Top of page

Collection Prokudin-Gorskii Collection

Biographic Information

Sergei Mikhailovich Prokudin-Gorskii

Sergei Prokudin-Gorskii, an official and four railway workers(?)riding on a railroad handcar
Na drezini︠e︡ u Petrozavodska po Murm. zh.d. [On a handcar along the Murmansk railroad near Petrozavodsk]. Sergei Prokudin-Gorskii, photographer [1915]. Prints and Photographs Division, Library of Congress.
LC-DIG-ppmsc-03951

Born in the settlement of Funikova gora, in rural Vladimir Province east of Moscow, in 1863, and educated as a chemist, Sergei Mikhailovich Prokudin-Gorskii devoted his career to the advancement of photography. He studied with renowned scientists in St. Petersburg, Berlin, and Paris. His own original research yielded patents for producing color film slides and for projecting color motion pictures.
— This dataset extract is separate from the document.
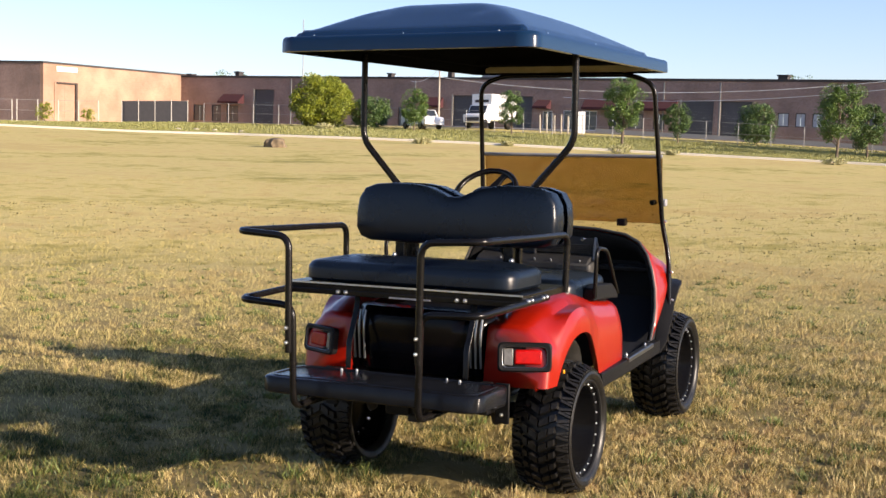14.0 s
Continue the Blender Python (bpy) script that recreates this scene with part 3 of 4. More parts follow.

Around 1907, Prokudin-Gorskii envisioned and formulated a plan to use the emerging technological advancements that had been made in color photography to systematically document the Russian Empire. Through such an ambitious project he intended to educate the school children of Russia with his "optical color projections" of the vast and diverse history, culture, and modernization of the Empire. Outfitted with a specially equipped railroad car-darkroom provided by Tsar Nicholas II, and in possession of two permits that granted him cooperation from the Empire's bureaucracy and access to restricted areas, Prokudin-Gorskii documented the Russian Empire from 1909 through 1915. He conducted many illustrated lectures of his work. His assistants are sometimes credited on prints seen in other collections.

Prokudin-Gorskii left Russia in 1918, after the Russian Revolution, and eventually settled in Paris, where he died in 1944.